Le cinéaste s'introduit dans le monde « quinqui » avec un biopic : Navajeros (1980). Dans ce film, il choisit de dresser le portrait d'un « quinqui star », à savoir le très jeune « Jaro », bien connu des spectateurs qui avaient suivi, dans la presse notamment, ses aventures. Il fait de sa trajectoire vitale une destinée tragique, un chemin de croix libérateur. Puis vient Colegas (1982), dans lequel on retrouve, pour la première fois à l'écran, la jeune et belle Rosario Flores aux côtés de son frère Antonio. Le réalisateur s'éloigne ici du fait divers pour déambuler dans le labyrinthe sans issue de la vie « quinqui » et détailler la chute dantesque de deux adolescents dans le monde de la drogue et de la délinquance. À chaque fois, le même objectif: montrer, ou plutôt démontrer, les mécanismes d'une injustice sociale. Grâce à son propos engagé, il installe un dialogue entre le corps politique filmé de ces jeunes abandonnés et celui du spectateur, dont les sens sont constamment sollicités dans l'espoir de provoquer son indignation et sa colère.

El pico (en deux parties, sorties respectivement en 1983 et 1984) ouvre la voie à un cinéma beaucoup plus noir, dominé par l'héroïne qui fait alors des ravages en Espagne. Dans ces films, le « quinqui » devient victime, non seulement d'une société qui peine à l'intégrer dans son processus démocratique, mais, surtout, d'une dépendance narcotique qui l'entraîne à chaque fois un peu plus dans la logique d'une machine infernale inévitable. Eloy de la Iglesia tombe à cette époque lui aussi sous l'emprise des drogues dures: ces deux films lui permettent donc de faire face à ses démons et d'appréhender, par le prisme de la fiction, ses peurs et ses inquiétudes.
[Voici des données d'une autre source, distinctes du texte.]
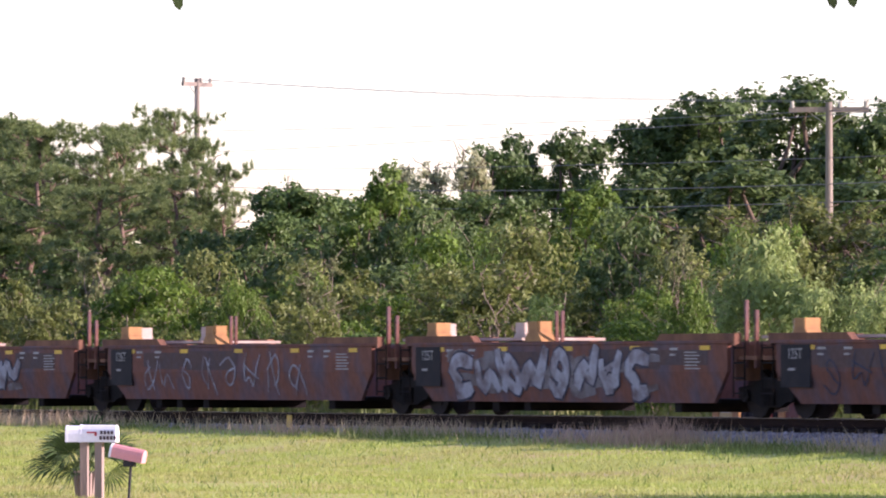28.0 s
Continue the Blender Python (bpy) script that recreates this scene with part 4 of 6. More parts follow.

Après avoir adapté le roman d'Henry James Otra vuelta de tuerca (1985), renouant ainsi avec les jeux stylistiques de ses débuts, Eloy de la Iglesia conclut son cycle « quinqui » avec La estanquera de Vallecas (1987), une parodie grinçante et engagée, qui remporte encore aujourd'hui un large succès auprès du public.

Corps à corps érotique

Le rôle-titre de ces quatre premiers films « quinqui » est confié au beau José Luis Manzano, un « quinqui » qu'Eloy de la Iglesia recueillit chez lui pendant de longues années. À la fois ange et démon, innocent et malveillant, il incarne l'archétype du « quinqui » selon Eloy de la Iglesia. Le réalisateur aime filmer sa plastique parfaite, tout comme celle de ses camarades, que la caméra du cinéaste approche avec tendresse et passion: au centre de son cinéma, le corps des jeunes « quinquis » transfigure l'enfer des banlieues, marque indélébile d'une réappropriation très personnelle et hétérodoxe du genre.

Lorsqu'en Espagne, les lois répressives concernant l'homosexualité et la délinquance disparaissent, Eloy de la Iglesia met de côté la militance et explore ses fantasmes. Il utilise pour cela les codes d'un genre hyper-masculin que représente le cinéma « quinqui ». Le corps de ses personnages incarne alors de nouveaux archétypes sexués, parfois aux frontières de la pornographie. Il fait d'un cinéma, souvent macho et misogyne, le principal relais d'une nouvelle esthétique homo-érotique.

Le cinéma d'Eloy de la Iglesia a toujours laissé une grande place à la nudité: symptôme d'une ère où les réalisateurs s'attachent à reconquérir certaines libertés relatives au corps et à la sexualité. Le cinéaste basque participe, à sa façon, au "destape" en dénudant le corps de ses acteurs autant, voire davantage, que celui de ses actrices, à contre-courant, comme toujours, des conventions de son époque. On ne tarda pas à lui reprocher son « esthétique du slip », dont il précisera pourtant les enjeux voyeuristes: il établit un parallèle clair entre l'attitude voyeuriste de ses personnages et celle du spectateur, révélant ainsi la nature même du médium cinématographique.